Goal of the exercise
Count how many lines contain "part" and reply with that number only.

Dataset excerpt
** Begin **

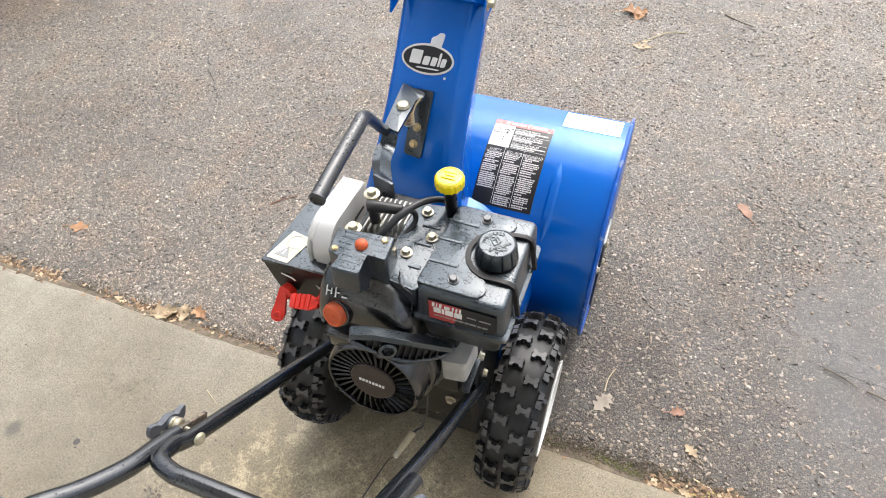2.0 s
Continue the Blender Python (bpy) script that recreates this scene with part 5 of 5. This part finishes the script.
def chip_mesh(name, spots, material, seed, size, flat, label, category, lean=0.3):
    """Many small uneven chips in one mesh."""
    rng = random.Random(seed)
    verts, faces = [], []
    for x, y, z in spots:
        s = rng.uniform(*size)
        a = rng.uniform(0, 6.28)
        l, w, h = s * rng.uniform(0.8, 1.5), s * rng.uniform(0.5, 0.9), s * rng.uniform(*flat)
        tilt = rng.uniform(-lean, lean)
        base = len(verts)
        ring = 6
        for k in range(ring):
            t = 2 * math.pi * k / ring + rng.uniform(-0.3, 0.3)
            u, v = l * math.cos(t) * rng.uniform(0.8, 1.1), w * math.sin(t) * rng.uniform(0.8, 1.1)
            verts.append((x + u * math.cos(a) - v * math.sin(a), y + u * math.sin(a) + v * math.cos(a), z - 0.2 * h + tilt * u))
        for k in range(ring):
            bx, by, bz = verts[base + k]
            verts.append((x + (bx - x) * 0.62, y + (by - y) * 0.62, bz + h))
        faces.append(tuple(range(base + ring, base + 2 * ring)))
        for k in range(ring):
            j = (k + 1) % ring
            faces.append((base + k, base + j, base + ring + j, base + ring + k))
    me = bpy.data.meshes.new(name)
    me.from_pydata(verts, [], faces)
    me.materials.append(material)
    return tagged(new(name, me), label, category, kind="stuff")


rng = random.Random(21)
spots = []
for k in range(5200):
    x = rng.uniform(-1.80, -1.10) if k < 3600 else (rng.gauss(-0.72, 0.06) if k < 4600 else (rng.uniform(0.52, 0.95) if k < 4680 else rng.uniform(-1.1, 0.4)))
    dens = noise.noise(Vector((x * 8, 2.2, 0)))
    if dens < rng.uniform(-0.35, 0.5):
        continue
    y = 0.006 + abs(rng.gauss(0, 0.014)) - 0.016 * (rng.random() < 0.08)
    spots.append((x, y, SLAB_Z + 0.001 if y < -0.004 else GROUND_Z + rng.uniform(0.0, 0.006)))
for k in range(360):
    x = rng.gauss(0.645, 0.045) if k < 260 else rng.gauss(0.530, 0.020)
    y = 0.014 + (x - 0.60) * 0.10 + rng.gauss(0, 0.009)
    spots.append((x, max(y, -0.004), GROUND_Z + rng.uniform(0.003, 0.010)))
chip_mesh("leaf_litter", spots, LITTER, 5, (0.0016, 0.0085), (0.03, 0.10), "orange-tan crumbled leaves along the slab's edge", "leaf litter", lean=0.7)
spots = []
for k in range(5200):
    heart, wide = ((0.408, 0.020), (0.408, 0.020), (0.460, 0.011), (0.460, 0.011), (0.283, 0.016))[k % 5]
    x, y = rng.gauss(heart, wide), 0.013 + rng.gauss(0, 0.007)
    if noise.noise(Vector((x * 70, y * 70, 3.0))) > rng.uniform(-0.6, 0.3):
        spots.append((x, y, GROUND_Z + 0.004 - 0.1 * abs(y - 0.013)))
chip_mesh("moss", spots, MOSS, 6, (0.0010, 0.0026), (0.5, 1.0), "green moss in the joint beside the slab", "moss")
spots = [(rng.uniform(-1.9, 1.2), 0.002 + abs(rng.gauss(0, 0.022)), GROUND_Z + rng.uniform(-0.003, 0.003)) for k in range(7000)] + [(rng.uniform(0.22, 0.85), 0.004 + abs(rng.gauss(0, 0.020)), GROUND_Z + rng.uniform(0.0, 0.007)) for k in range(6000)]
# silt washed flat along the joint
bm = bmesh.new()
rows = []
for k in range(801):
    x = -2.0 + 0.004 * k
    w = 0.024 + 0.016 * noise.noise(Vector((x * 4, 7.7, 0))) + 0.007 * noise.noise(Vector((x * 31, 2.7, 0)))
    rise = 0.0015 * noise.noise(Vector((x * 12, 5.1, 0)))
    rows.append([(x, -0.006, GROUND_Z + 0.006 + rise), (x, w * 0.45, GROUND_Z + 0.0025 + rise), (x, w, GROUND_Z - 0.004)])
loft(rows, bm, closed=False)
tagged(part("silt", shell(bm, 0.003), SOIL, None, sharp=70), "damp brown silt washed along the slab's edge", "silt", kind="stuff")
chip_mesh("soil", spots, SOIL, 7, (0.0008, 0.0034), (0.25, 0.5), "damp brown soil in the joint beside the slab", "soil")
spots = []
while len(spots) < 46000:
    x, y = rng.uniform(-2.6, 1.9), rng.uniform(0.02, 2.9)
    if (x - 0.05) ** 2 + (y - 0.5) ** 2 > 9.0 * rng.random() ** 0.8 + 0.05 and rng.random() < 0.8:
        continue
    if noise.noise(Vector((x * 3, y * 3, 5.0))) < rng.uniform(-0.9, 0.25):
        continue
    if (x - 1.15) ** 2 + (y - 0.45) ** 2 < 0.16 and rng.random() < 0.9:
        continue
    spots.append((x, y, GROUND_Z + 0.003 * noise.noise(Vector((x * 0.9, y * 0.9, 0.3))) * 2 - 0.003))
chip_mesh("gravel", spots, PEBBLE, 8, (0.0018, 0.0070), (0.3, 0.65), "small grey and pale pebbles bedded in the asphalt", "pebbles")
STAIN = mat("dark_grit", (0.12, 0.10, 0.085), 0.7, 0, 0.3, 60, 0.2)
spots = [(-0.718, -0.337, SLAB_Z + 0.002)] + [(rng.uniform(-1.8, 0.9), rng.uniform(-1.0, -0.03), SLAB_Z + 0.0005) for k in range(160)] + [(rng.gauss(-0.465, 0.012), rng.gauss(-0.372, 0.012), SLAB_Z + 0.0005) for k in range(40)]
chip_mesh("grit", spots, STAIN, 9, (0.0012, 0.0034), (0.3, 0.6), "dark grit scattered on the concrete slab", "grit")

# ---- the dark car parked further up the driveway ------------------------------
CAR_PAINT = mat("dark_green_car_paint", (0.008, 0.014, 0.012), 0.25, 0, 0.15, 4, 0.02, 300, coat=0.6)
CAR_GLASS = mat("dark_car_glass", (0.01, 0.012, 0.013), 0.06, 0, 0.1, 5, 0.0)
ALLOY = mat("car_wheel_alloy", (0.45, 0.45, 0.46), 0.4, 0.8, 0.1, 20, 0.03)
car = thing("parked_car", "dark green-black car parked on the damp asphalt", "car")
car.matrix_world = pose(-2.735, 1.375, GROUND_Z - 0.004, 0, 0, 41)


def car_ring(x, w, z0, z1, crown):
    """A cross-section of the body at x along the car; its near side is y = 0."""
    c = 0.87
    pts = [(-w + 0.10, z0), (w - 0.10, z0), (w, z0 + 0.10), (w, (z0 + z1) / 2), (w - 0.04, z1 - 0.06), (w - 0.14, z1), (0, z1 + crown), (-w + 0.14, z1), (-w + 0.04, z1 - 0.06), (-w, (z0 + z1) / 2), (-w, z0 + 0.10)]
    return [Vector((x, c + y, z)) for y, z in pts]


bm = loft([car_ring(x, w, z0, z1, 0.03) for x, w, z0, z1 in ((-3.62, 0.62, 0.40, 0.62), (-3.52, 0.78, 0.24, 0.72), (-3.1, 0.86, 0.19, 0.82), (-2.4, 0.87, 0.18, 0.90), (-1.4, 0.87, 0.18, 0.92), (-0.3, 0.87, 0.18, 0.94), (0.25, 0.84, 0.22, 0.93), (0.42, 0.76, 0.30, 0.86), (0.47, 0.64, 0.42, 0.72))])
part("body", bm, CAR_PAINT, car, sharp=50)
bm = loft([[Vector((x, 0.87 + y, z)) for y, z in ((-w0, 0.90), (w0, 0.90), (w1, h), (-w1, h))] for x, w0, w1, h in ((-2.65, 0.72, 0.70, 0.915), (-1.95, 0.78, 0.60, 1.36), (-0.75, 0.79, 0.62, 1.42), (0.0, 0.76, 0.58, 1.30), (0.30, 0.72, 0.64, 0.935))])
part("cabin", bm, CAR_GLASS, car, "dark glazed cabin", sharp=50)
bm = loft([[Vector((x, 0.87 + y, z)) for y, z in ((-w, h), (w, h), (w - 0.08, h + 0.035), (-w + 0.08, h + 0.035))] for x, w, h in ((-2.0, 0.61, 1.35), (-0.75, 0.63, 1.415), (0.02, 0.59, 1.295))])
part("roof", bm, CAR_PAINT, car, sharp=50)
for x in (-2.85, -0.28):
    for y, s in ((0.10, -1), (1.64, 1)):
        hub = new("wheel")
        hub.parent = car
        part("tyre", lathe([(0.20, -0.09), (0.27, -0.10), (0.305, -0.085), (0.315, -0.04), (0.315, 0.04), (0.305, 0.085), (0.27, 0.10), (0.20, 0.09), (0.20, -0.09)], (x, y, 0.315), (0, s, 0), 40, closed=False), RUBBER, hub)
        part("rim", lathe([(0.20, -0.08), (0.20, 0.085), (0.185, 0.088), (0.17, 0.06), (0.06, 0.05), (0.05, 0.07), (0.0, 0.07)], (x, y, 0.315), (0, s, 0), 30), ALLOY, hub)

** End **

In response
7